Donna, remembering the saints is just like remembering your good friends or family members. Nobody can list ALL of them right of the top of their head (not even SMM!), but we all have our favorites and we have no trouble remembering them. Hopefully, they don't have trouble remembering us, either!!
Also, actually, Sister, St. Therese DID travel during her lifetime....just not after she entered Carmel. Remember how she went to Italy with her father and asked the Pope to let her enter the cloister even though she was too young?
Well now I'm disappointed. I was just about to get all excited about St. Therese and how I am just like her because I have never been anywhere, but if she's been to Rome she certainly has one up on me! Actually she has a lot up on me! Lord, make me a saint like Therese, please!
Isn't St Anthony also a patron of travelers?
Oh, yes. Being a protestant IS much easier. I used to be one before I became a Catholic. And, we 'get' to remember all of these saints. We don't 'have' to.
At least I don't think we do. (I should go look that up, but it's 'easier' to just sit here where I am instead.)

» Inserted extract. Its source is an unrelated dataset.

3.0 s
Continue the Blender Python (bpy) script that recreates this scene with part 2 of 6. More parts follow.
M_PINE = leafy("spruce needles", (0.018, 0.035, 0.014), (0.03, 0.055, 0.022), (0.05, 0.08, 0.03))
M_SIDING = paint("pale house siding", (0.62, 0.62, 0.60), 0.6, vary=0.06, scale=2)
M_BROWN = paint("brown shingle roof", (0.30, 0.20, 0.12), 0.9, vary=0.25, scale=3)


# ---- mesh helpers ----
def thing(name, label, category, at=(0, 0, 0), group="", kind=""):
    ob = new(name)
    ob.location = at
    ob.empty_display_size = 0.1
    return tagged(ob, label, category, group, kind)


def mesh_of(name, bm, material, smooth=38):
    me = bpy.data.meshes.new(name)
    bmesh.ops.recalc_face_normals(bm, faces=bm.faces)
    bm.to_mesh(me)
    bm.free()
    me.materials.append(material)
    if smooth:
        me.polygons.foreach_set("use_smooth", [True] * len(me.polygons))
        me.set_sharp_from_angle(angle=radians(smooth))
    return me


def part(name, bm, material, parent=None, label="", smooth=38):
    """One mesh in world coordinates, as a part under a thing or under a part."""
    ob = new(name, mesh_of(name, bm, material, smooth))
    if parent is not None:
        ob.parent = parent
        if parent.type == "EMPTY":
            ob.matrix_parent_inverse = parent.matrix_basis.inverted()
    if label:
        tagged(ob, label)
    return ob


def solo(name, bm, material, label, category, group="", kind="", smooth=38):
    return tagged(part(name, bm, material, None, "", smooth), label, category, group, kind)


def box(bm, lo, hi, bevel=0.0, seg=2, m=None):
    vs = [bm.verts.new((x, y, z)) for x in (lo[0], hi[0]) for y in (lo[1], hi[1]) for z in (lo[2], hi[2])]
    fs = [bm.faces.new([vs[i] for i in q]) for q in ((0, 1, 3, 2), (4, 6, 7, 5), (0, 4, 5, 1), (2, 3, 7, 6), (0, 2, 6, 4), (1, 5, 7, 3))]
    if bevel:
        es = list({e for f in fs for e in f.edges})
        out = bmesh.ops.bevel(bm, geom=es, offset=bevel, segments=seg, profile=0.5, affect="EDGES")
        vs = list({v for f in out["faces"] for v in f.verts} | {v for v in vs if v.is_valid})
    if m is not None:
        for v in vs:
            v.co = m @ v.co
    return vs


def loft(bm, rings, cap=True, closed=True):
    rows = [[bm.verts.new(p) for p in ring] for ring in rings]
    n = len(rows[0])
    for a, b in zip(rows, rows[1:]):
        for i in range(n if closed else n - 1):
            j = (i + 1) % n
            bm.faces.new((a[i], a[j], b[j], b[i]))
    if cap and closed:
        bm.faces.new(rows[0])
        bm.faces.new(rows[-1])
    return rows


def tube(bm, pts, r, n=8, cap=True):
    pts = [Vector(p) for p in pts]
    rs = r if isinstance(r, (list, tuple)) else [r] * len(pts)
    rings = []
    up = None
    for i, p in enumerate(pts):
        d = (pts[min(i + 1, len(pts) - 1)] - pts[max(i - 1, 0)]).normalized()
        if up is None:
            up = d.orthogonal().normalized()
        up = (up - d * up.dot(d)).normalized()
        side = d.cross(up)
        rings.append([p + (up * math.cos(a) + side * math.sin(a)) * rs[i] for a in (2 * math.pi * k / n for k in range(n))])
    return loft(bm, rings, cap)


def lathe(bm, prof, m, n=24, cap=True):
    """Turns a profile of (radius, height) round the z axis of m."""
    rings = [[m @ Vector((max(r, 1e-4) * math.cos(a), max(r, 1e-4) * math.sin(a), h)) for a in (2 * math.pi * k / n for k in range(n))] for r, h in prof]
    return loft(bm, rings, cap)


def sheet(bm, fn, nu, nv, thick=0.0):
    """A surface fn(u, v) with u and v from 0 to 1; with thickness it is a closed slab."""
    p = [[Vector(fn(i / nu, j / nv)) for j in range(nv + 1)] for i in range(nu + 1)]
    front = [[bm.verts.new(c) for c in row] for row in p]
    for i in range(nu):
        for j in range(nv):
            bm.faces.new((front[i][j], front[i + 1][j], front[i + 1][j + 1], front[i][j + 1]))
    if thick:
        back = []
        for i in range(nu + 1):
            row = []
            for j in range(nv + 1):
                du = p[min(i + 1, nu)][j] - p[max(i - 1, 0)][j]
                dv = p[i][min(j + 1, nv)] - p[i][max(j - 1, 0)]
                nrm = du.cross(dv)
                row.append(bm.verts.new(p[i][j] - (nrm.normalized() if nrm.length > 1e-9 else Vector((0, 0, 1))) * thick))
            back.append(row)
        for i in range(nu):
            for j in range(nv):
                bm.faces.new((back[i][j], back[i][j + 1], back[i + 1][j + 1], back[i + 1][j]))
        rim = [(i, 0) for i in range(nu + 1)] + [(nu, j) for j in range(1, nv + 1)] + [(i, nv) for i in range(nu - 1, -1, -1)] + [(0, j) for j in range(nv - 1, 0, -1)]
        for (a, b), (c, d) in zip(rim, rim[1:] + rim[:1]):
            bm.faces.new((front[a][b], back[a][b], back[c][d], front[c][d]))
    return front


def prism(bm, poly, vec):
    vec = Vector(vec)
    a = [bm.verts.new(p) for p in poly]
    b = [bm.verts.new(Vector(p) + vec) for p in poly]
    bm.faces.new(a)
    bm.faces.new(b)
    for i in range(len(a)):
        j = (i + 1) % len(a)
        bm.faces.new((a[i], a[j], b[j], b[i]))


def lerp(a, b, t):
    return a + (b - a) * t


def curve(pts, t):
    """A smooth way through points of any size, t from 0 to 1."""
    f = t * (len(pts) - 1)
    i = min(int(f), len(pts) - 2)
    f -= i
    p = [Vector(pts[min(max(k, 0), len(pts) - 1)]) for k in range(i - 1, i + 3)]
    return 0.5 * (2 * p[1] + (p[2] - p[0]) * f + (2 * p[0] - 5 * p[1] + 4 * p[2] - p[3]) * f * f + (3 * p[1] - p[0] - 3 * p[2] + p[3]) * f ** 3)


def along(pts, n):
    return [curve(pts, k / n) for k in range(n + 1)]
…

I'm glad you read about the Saints, Donna. They are people who we want to behave like in our lives if we can because they did a good job at trying to live life the way Jesus asked us to. They are given "patronage" over certain things because they either overcame something, were employed in a certain career or had a real empathy for some condition etc.
For instance, St. Francis who we all know loved animals.
We choose a Saint at our Confirmation (about 13 yrs old) to emulate in our lives. It's nice to know we have heavenly citizens to help look after us and intercede on our behalf with the Lord. They can help us "Throw the rocks at the window" so to speak, as we make our requests of God.
I believe that being a Catholic requires a lot more hard work. But once you find God the rules and the rememebrance is easier. I used to hate having to remember easy things like the Ten Commandments and to go to Mass on Sunday. But I find the more time you spend with God the closer you get to him and the easier it is for you.